Provided information:
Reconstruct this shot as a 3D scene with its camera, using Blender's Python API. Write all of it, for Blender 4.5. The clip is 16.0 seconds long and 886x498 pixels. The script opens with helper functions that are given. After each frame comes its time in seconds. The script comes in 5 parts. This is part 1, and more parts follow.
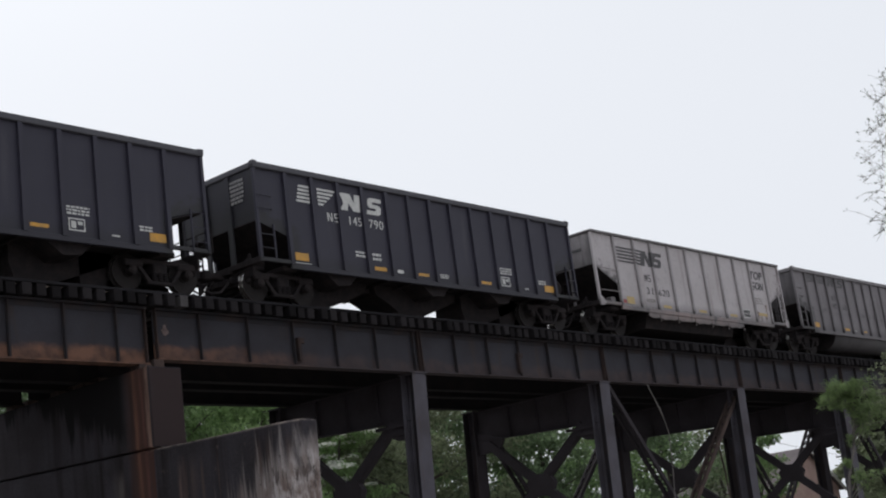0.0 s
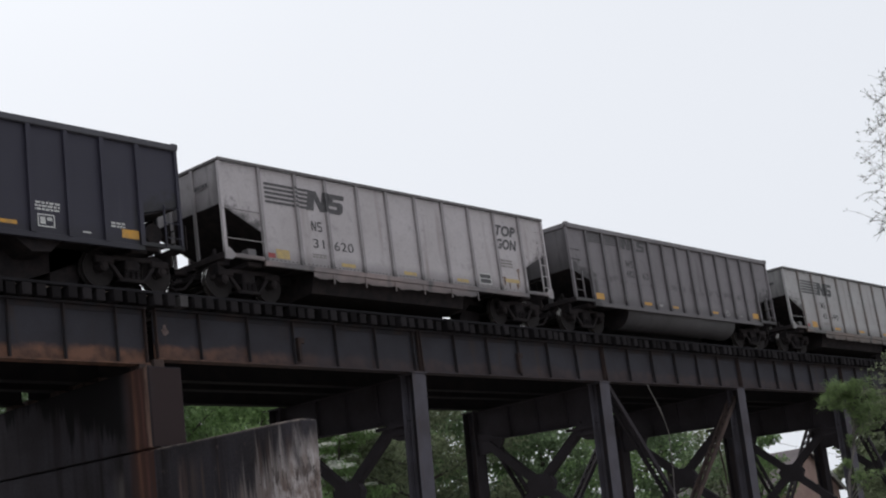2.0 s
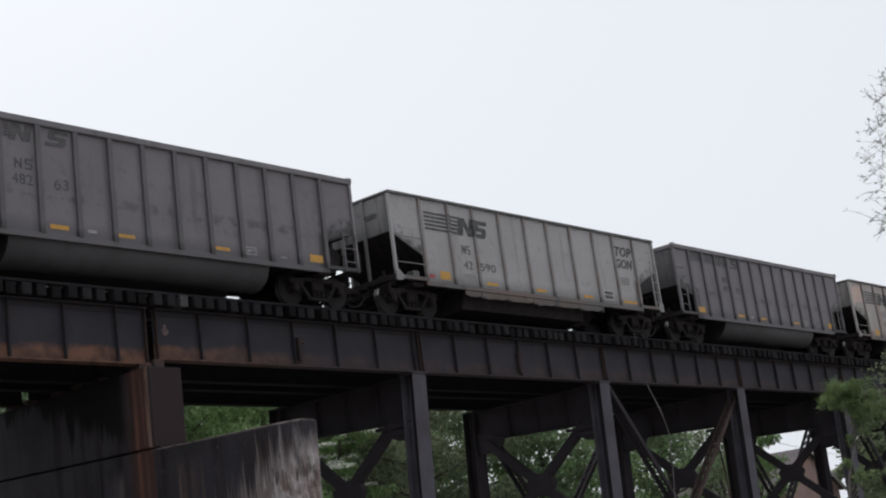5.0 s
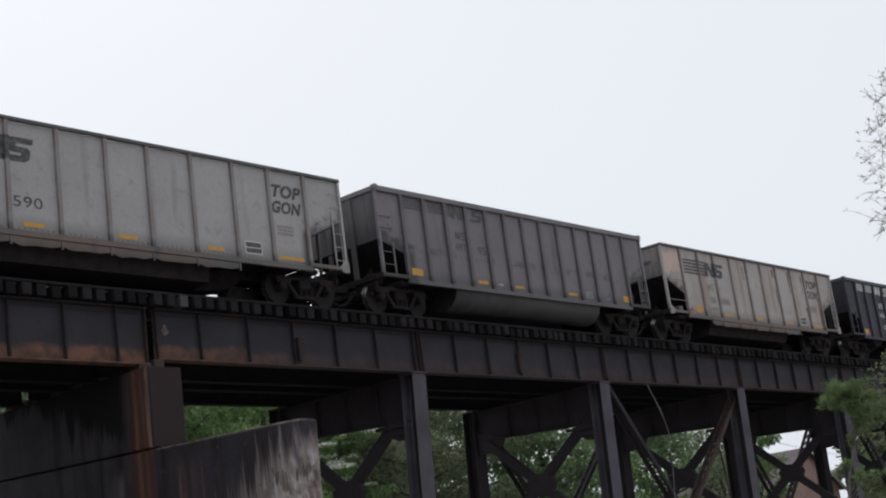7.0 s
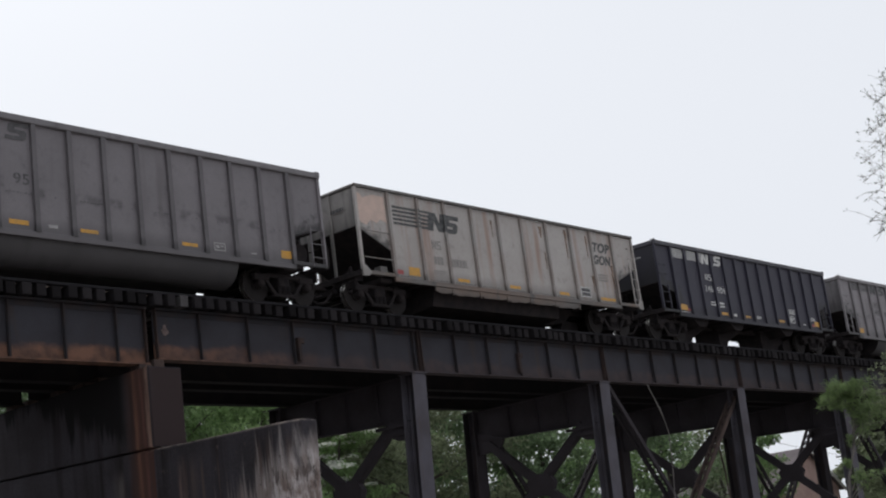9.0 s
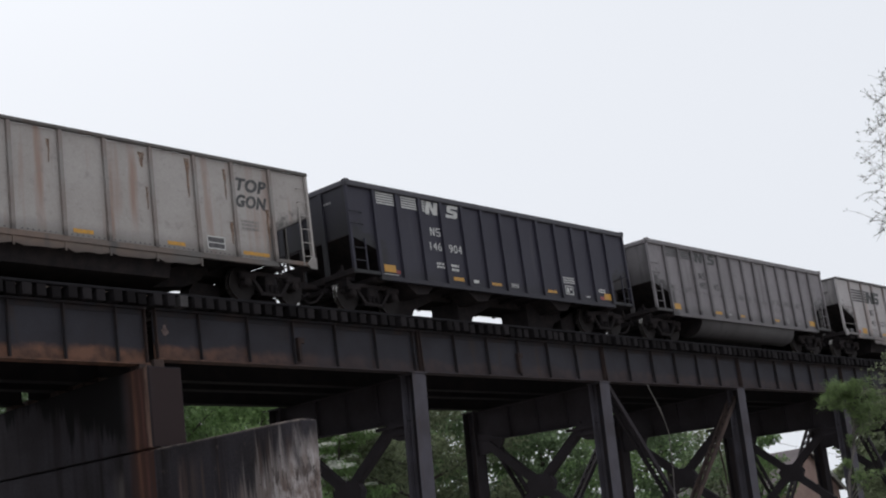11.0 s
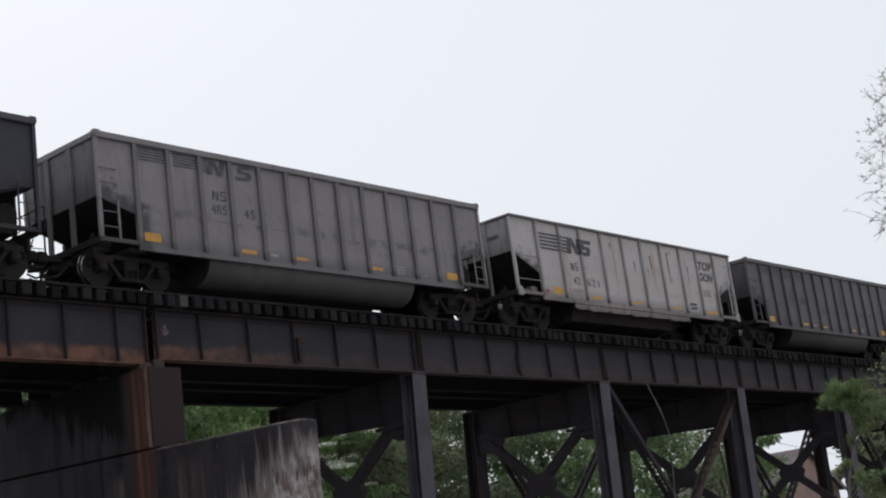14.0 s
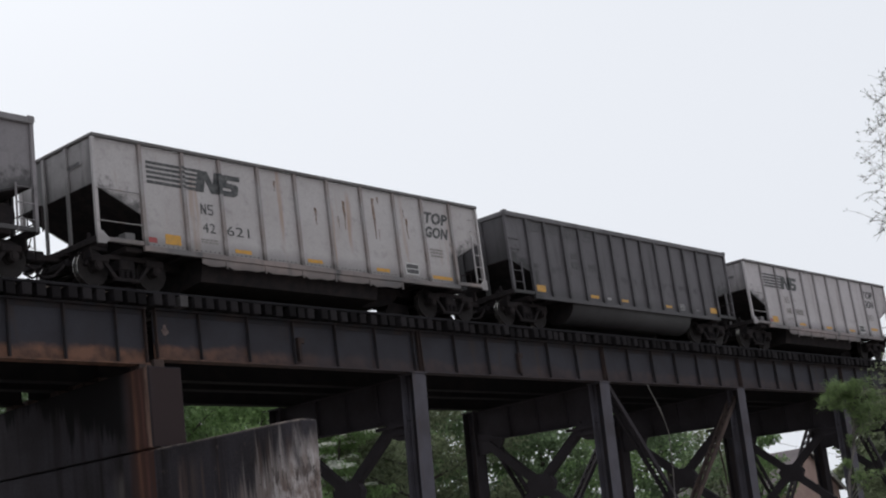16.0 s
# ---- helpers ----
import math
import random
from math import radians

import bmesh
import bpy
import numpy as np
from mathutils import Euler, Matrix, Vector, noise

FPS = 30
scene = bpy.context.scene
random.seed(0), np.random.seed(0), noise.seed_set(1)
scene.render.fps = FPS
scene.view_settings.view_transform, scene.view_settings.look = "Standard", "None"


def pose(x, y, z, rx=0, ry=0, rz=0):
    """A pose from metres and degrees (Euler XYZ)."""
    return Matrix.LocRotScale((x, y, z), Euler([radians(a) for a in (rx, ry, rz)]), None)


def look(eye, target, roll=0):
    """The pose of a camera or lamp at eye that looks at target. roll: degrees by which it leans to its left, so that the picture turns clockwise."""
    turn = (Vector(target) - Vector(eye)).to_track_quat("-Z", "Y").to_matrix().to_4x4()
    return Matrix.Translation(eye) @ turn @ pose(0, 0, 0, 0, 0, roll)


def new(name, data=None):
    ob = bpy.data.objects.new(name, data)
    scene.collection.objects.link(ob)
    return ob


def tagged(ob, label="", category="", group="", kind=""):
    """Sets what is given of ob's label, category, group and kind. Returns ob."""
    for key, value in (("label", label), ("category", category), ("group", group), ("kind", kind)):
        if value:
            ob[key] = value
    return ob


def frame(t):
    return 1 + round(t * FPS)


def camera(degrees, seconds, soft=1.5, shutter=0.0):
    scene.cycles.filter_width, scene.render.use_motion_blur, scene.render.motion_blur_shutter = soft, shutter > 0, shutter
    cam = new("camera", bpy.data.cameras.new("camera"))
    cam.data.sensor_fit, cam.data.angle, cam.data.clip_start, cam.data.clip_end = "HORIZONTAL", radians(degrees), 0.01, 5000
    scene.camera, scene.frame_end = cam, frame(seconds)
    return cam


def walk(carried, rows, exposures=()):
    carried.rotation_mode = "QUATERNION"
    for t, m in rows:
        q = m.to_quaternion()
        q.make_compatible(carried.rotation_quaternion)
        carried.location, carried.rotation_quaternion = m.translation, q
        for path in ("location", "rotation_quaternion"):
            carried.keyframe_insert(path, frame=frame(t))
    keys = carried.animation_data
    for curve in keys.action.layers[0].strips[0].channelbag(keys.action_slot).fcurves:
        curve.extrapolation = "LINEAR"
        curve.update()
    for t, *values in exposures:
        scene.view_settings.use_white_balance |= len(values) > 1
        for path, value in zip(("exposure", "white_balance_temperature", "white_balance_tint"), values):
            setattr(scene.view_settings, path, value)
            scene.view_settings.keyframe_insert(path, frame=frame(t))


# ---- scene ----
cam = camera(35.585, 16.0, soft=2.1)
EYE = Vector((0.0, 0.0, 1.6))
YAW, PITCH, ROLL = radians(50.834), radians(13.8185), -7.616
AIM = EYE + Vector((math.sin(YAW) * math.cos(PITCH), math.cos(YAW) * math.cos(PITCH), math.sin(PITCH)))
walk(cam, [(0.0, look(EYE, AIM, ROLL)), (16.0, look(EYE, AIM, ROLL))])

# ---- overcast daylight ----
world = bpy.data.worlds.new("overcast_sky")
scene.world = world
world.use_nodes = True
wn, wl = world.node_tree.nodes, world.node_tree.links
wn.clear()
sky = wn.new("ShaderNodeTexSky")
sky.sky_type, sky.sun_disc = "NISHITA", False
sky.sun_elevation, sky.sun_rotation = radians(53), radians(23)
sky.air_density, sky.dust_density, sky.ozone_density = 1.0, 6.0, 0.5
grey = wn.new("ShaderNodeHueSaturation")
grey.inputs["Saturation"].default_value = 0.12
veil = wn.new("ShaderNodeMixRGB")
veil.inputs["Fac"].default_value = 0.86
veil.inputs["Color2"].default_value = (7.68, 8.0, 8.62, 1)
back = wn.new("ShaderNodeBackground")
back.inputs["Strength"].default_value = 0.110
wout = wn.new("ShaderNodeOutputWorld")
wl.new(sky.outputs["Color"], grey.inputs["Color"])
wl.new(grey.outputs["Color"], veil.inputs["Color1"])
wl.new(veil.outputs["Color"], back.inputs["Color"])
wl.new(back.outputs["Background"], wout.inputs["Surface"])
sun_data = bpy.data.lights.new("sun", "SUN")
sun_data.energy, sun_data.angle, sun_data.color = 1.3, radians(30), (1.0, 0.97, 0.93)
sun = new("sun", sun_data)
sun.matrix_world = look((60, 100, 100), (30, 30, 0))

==

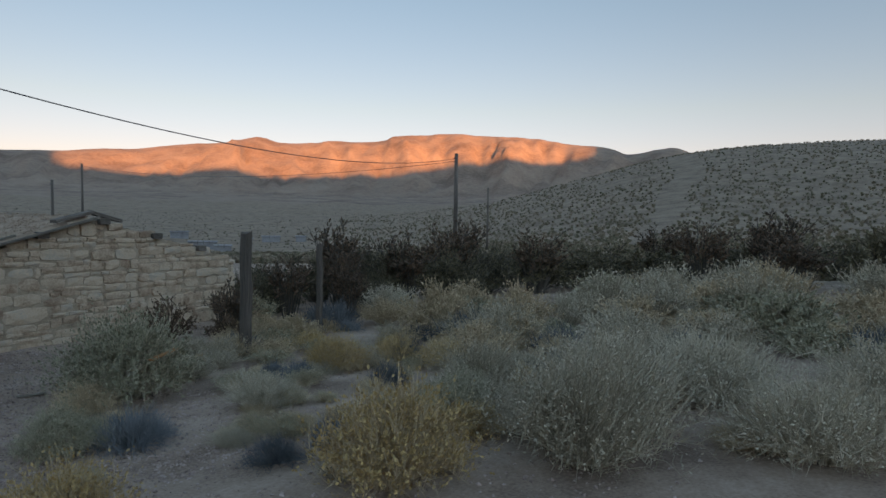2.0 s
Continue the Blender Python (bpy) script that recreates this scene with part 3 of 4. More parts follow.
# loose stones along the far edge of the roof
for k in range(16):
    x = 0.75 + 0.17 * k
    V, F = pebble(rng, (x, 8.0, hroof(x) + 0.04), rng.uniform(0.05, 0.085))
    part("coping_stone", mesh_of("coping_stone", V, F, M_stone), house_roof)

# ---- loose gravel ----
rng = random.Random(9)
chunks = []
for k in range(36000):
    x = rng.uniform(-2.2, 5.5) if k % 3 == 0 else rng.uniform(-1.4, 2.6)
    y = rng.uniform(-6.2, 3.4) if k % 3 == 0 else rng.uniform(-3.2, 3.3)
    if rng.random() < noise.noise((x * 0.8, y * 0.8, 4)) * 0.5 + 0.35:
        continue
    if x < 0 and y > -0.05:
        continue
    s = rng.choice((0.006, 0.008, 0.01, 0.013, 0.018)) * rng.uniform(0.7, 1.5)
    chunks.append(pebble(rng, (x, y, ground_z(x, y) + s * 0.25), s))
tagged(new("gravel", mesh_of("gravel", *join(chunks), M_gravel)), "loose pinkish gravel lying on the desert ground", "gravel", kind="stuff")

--

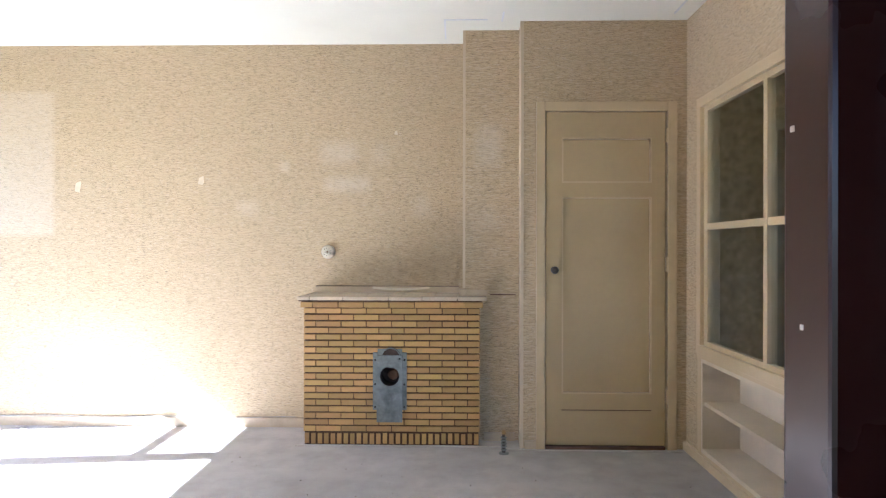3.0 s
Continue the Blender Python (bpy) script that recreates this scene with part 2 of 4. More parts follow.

Directions: The first line to give again is the one with "Reconstruct this shot", and the last is the one with "random.seed(0), np.random.seed(0), noise.seed_set(1)". Repeat them and everything between exactly, minus the pictures.

Output for this task:
Reconstruct this shot as a 3D scene with its camera, using Blender's Python API. Write all of it, for Blender 4.5. The clip is 16.0 seconds long and 886x498 pixels. The script opens with helper functions that are given. After each frame comes its time in seconds. The script comes in 5 parts. This is part 1, and more parts follow.
0.0 s
2.0 s
5.0 s
7.0 s
9.0 s
11.0 s
14.0 s
16.0 s
# ---- helpers ----
import math
import random
from math import radians

import bmesh
import bpy
import numpy as np
from mathutils import Euler, Matrix, Vector, noise

FPS = 30
scene = bpy.context.scene
random.seed(0), np.random.seed(0), noise.seed_set(1)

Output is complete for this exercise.